No spring practice can begin without some talk about the quarterback position.
The Jayhawks have plenty of available options at quarterback to open up this spring. Both Jalon Daniels and Miles Kendrick, who saw valuable playing time last year, are back in the fold. In addition, Kansas has added mid-year enrollees Ben Easters and Conrad Hawley to the mix to join Locklin, Jordan Preston and Miles Fallin.
Jones liked what he saw from the group on the opening day of practice.
“Right now, it’s an all-out race,” Jones said. “We have seven guys out there competing. Today showed that those guys have been handling their coaching well. Now, the bullets are flying around out there and the d-line is coming at them a little bit. For the most part, they competed. The objective is to get better each day. We definitely saw some things we liked out of some of those guys. Everything is being documented with those guys.
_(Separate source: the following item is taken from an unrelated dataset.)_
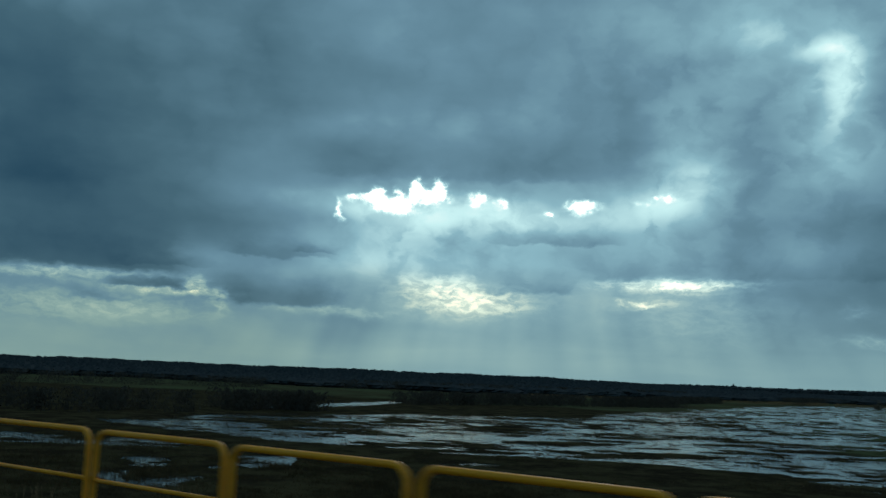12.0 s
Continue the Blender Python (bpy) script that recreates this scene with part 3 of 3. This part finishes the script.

It’s a full-tilt race.”
Same Coach, New Role
Even though Jones has shifted over to interim head coach to open spring ball, super-senior wide receiver Kwamie Lassiter II said he didn’t see much change in his coach’s approach to practice.
Lassiter, of course, has spent the past two seasons being coached by Jones in the wide receivers room.
“Coach Jones still has high intensity,” Lassiter said. “He still keeps all the players motivated, trying to play football. Coach Jones, he hasn’t changed from when he was in the receivers room. He stayed true to who he is. He just wants to see us do great.”
Lassiter said Jones was unifying the entire team throughout the practice, and even though he is still coaching the wide receivers, he was all over the field, motivating players on both sides of the ball.
Jones moving spots wasn’t the only new part for Lassiter to get adjusted to on Tuesday. His brother, Kwinton Lassiter, joined the team as a walk-on cornerback at the semester break and practiced for the first time with the Jayhawks on Tuesday to open spring ball.
With Kwamie at wide receiver and Kwinton at cornerback, there figure to be some battles throughout spring.
“It’s never going to be sweet for him,” Kwamie said. “We’ve been working since we were little. It’s cool, but at the end of the day, we’re playing football like we have since kids. But one-on-one, we know what’s up.”